*Given material*

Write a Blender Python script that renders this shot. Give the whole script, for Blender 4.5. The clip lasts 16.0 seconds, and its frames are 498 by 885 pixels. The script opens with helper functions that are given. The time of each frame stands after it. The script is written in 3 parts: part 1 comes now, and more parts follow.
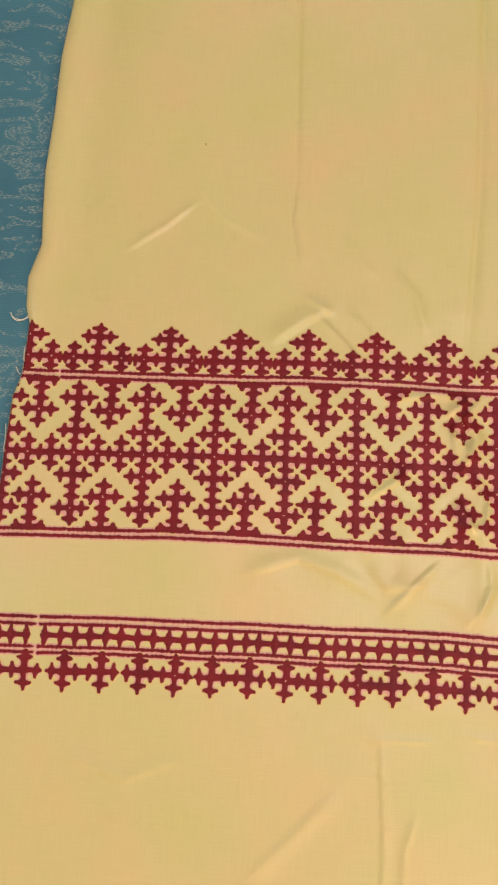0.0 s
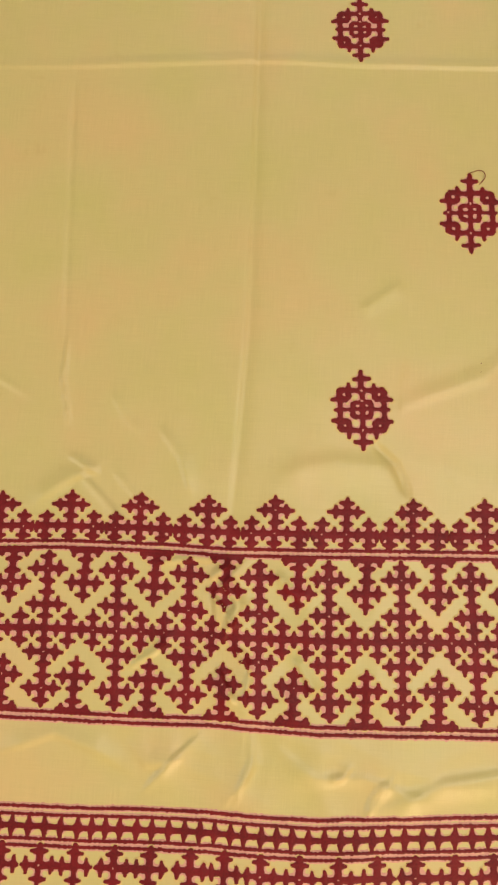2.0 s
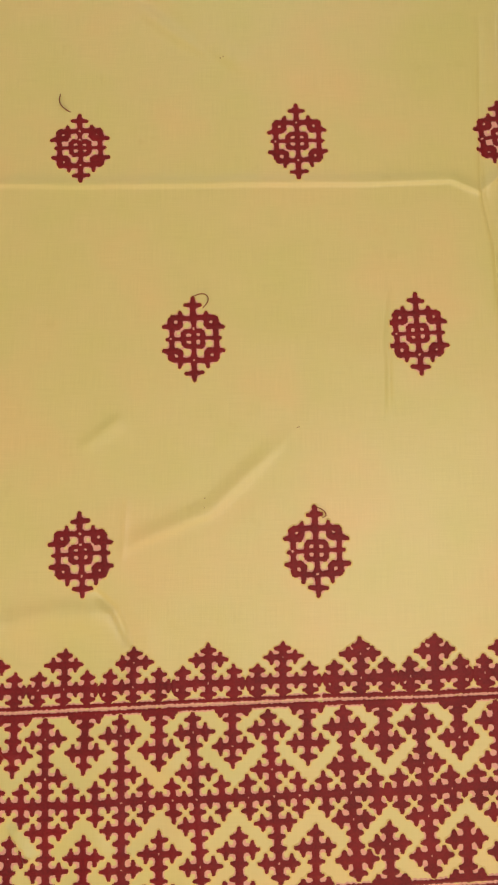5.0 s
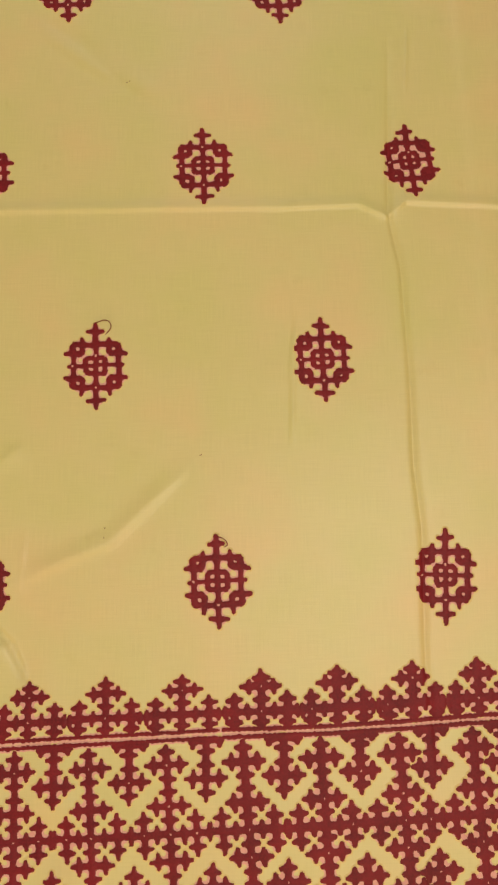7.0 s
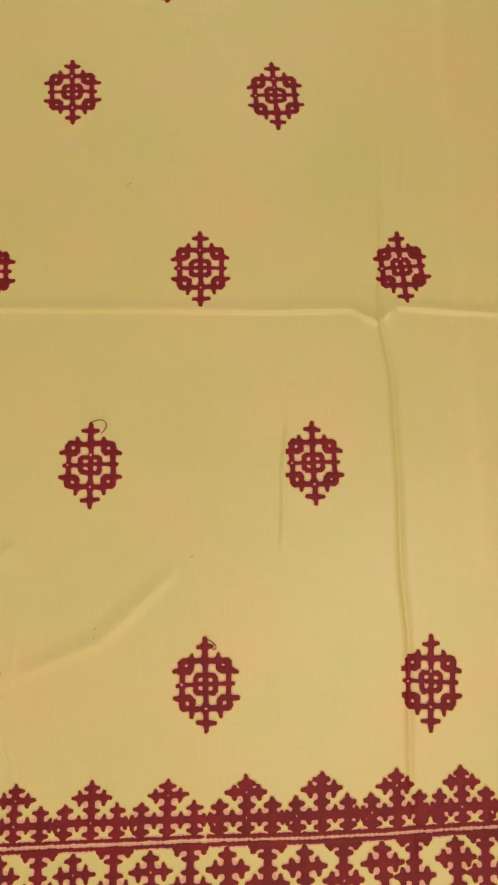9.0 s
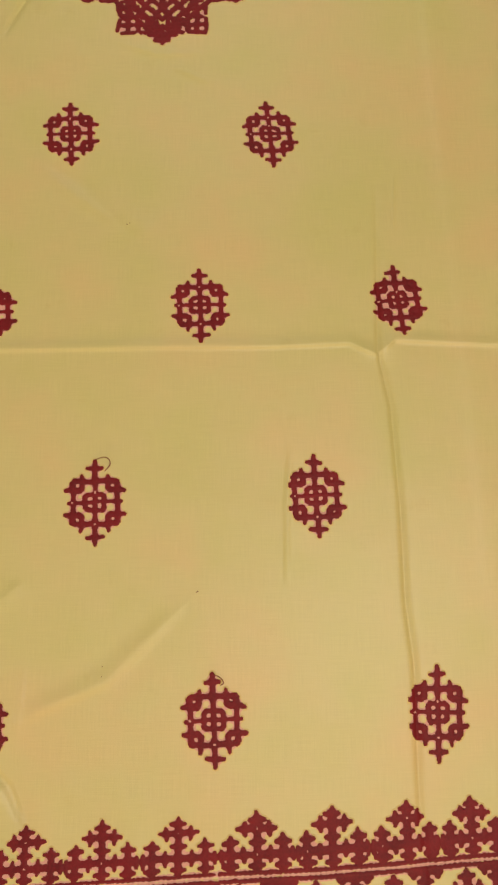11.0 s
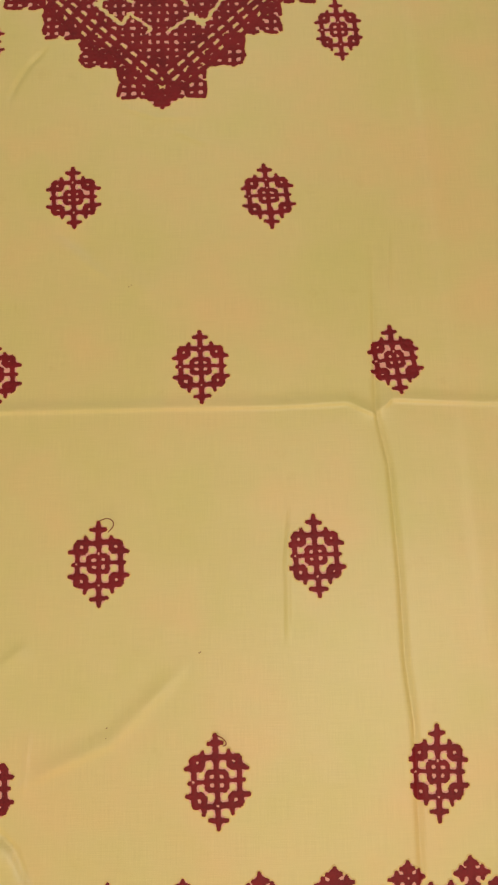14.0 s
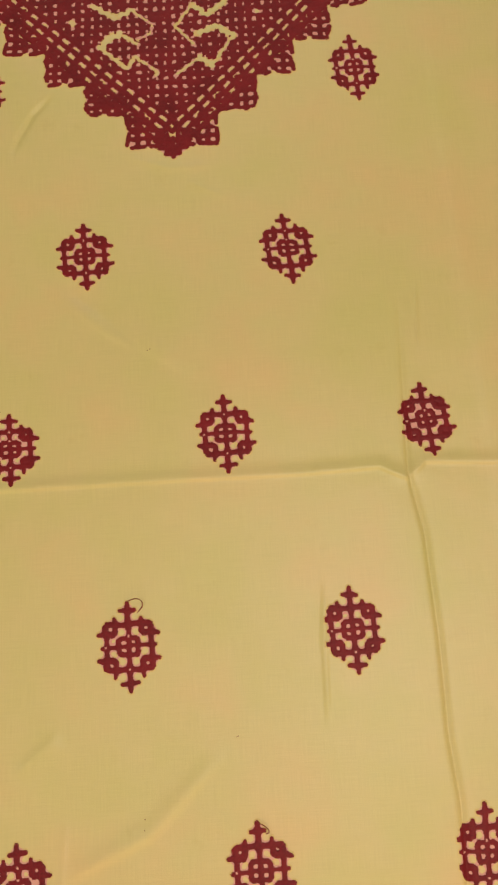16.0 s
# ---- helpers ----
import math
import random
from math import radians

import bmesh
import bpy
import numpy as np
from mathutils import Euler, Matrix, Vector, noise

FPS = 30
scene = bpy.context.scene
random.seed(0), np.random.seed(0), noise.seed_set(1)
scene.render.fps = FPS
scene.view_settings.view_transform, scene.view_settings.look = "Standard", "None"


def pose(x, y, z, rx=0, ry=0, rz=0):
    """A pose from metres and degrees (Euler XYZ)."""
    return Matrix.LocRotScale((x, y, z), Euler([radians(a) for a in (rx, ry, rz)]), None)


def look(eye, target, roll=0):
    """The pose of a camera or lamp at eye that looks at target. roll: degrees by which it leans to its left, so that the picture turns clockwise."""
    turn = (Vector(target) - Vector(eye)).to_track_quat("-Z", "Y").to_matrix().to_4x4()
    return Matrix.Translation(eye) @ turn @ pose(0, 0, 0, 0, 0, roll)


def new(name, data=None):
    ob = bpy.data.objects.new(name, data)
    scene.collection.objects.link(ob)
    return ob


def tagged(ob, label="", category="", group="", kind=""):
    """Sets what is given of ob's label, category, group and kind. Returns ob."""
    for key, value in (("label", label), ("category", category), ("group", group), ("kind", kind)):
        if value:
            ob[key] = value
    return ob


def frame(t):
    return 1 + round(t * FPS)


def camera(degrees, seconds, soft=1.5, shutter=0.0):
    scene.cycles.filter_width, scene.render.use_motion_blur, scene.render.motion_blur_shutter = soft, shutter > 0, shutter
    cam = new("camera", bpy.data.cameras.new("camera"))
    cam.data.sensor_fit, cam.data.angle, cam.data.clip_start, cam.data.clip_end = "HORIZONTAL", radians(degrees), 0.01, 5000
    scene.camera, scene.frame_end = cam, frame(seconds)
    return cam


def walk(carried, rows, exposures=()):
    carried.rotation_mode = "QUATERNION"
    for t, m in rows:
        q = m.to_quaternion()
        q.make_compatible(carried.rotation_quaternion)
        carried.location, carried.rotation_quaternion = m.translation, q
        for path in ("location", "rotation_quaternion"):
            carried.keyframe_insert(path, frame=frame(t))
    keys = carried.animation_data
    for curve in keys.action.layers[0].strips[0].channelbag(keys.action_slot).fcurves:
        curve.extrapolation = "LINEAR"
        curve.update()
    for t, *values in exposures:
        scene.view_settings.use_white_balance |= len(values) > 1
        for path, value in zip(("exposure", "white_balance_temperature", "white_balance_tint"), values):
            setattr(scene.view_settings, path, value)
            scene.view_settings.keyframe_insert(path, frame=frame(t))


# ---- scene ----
cam = camera(38.0, 16.0, soft=2.35)
PATH = [
    (0, pose(-0.1908, -0.1989, 0.4017, 6.83, 2.19, 4.11)),
    (0.5, pose(-0.1634, -0.1657, 0.4075, 6.77, 2.14, 3.72)),
    (1, pose(-0.1351, -0.1489, 0.4040, 7.64, 1.84, 3.84)),
    (1.5, pose(-0.0992, -0.1307, 0.4003, 8.18, 1.45, 3.53)),
    (2, pose(-0.0713, -0.1109, 0.3985, 8.24, 1.32, 3.01)),
    (2.5, pose(-0.0420, -0.0881, 0.3953, 8.03, 0.79, 2.31)),
    (3, pose(-0.0193, -0.0725, 0.3914, 7.89, 0.48, 1.75)),
    (3.5, pose(0.0029, -0.0560, 0.3904, 7.86, 0.49, 1.21)),
    (4, pose(0.0241, -0.0446, 0.3900, 8.06, 0.40, 0.67)),
    (4.5, pose(0.0472, -0.0354, 0.3926, 8.21, 0.06, 0.22)),
    (7, pose(0.1168, -0.0199, 0.3884, 9.22, -0.65, -0.56)),
    (7.5, pose(0.1270, -0.0120, 0.3938, 9.27, -0.72, -0.37)),
    (8, pose(0.1306, -0.0014, 0.3957, 9.65, -0.71, -0.14)),
    (8.5, pose(0.1262, 0.0149, 0.4013, 10.36, -0.61, 0.25)),
    (9, pose(0.1185, 0.0231, 0.4032, 10.88, -1.24, 0.46)),
    (11.5, pose(0.1145, 0.0328, 0.4114, 12.44, -1.46, -1.03)),
    (12, pose(0.1150, 0.0328, 0.4134, 12.70, -1.77, -1.18)),
    (12.5, pose(0.1146, 0.0296, 0.4146, 12.87, -1.73, -1.10)),
    (13, pose(0.1136, 0.0321, 0.4149, 13.06, -1.70, -0.88)),
    (13.5, pose(0.1144, 0.0420, 0.4172, 13.03, -1.37, -0.90)),
    (14, pose(0.1148, 0.0592, 0.4230, 13.05, -1.20, -1.11)),
    (14.5, pose(0.1074, 0.0808, 0.4256, 12.76, -1.00, -1.52)),
    (15, pose(0.1049, 0.0969, 0.4184, 12.42, -0.78, -1.93)),
    (15.5, pose(0.1004, 0.1068, 0.4172, 12.05, -0.92, -2.42)),
    (16, pose(0.0967, 0.1122, 0.4178, 11.83, -1.24, -3.03)),
]
walk(cam, PATH, ((0.0, 0.12, 5900, 20), (0.6, 0.10, 6050, 16), (1.5, 0.04, 6250, 12), (3.5, 0.0, 6420, 11), (8.0, -0.04, 6440, 9), (11.5, -0.08, 6480, 11), (16.0, -0.05, 6500, 13)))

# ---- light: a plain room with four unseen area lights added round the cloth ----
world = bpy.data.worlds.new("room_air")
scene.world = world
world.use_nodes = True
world.node_tree.nodes["Background"].inputs[0].default_value = (1.0, 0.93, 0.82, 1)
world.node_tree.nodes["Background"].inputs[1].default_value = 0.05


def area(name, eye, target, size, power, colour):
    lamp = bpy.data.lights.new(name, "AREA")
    lamp.shape, lamp.size, lamp.energy, lamp.color = "SQUARE", size, power, colour
    ob = new(name, lamp)
    ob.matrix_world = look(eye, target)
    return ob


# south and north guessed from fold tints; west and overhead added for brightness
area("warm_south_light", (0.50, -1.50, 0.90), (0.0, 0.05, 0.0), 0.6, 18.5, (1.0, 0.67, 0.35))
area("north_fill_light", (0.05, 1.85, 1.35), (0.05, 0.1, 0.0), 0.7, 4.5, (1.0, 0.97, 0.86))
area("west_fill_light", (-1.85, -0.45, 1.75), (0.0, 0.0, 0.0), 0.7, 15.0, (1.0, 0.97, 0.84))
area("overhead_fill_light", (0.60, -0.15, 2.28), (0.05, 0.0, 0.0), 1.1, 21.5, (1.0, 0.97, 0.84))

# ---- materials ----


def material(name):
    m = bpy.data.materials.new(name)
    m.use_nodes = True
    t = m.node_tree
    return m, t.nodes, t.links, t.nodes["Principled BSDF"]


def node(nodes, kind, **inputs):
    n = nodes.new(kind)
    for k, v in inputs.items():
        n.inputs[k].default_value = v
    return n


def ramp(nodes, links, source, stops):
    r = nodes.new("ShaderNodeValToRGB")
    e = r.color_ramp.elements
    e[0].position, e[0].color = stops[0][0], (*stops[0][1], 1)
    e[1].position, e[1].color = stops[-1][0], (*stops[-1][1], 1)
    for p, c in stops[1:-1]:
        e.new(p).color = (*c, 1)
    links.new(source, r.inputs[0])
    return r.outputs[0]


def mix(nodes, links, kind, factor, a, b):
    n = nodes.new("ShaderNodeMix")
    n.data_type, n.blend_type = "RGBA", kind
    if isinstance(factor, float):
        n.inputs[0].default_value = factor
    else:
        links.new(factor, n.inputs[0])
    links.new(a, n.inputs[6])
    links.new(b, n.inputs[7])
    return n.outputs[2]


def fabric_material():
    m, n, l, p = material("pale_yellow_cotton_silk")
    place = n.new("ShaderNodeTexCoord").outputs["Object"]
    cloud = node(n, "ShaderNodeTexNoise", Scale=13.0, Detail=3.0, Roughness=0.55)
    l.new(place, cloud.inputs["Vector"])
    base = ramp(n, l, cloud.outputs[0], [(0.30, (0.575, 0.512, 0.188)), (0.5, (0.610, 0.510, 0.212)), (0.70, (0.660, 0.488, 0.216))])
    # warp and weft: slubs stretched along either way of the weave
    bumps = []
    colour = base
    for stretch in ((2600, 55, 1), (55, 2600, 1)):
        mp = n.new("ShaderNodeMapping")
        mp.inputs["Scale"].default_value = stretch
        l.new(place, mp.inputs[0])
        slub = node(n, "ShaderNodeTexNoise", Scale=1.0, Detail=2.0, Roughness=0.6)
        l.new(mp.outputs[0], slub.inputs["Vector"])
        shade = ramp(n, l, slub.outputs[0], [(0.3, (0.86, 0.85, 0.82)), (0.7, (1.0, 1.0, 1.0))])
        colour = mix(n, l, "MULTIPLY", 0.42, colour, shade)
        bumps.append(slub.outputs[0])
    # faint soiling
    stain = node(n, "ShaderNodeTexNoise", Scale=38.0, Detail=4.0, Roughness=0.7)
    l.new(place, stain.inputs["Vector"])
    soil = ramp(n, l, stain.outputs[0], [(0.62, (1, 1, 1)), (0.8, (0.9, 0.86, 0.78))])
    colour = mix(n, l, "MULTIPLY", 0.6, colour, soil)
    l.new(colour, p.inputs["Base Color"])
    add = n.new("ShaderNodeMath")
    l.new(bumps[0], add.inputs[0])
    l.new(bumps[1], add.inputs[1])
    bump = node(n, "ShaderNodeBump", Strength=0.22, Distance=0.00025)
    l.new(add.outputs[0], bump.inputs["Height"])
    l.new(bump.outputs[0], p.inputs["Normal"])
    p.inputs["Roughness"].default_value = 0.42
    p.inputs["Specular IOR Level"].default_value = 0.7
    p.inputs["Sheen Weight"].default_value = 0.10
    p.inputs["Sheen Tint"].default_value = (1.0, 0.85, 0.5, 1)
    return m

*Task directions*
Select and copy each line from the data that includes the word "random".

*Full response*
import random
random.seed(0), np.random.seed(0), noise.seed_set(1)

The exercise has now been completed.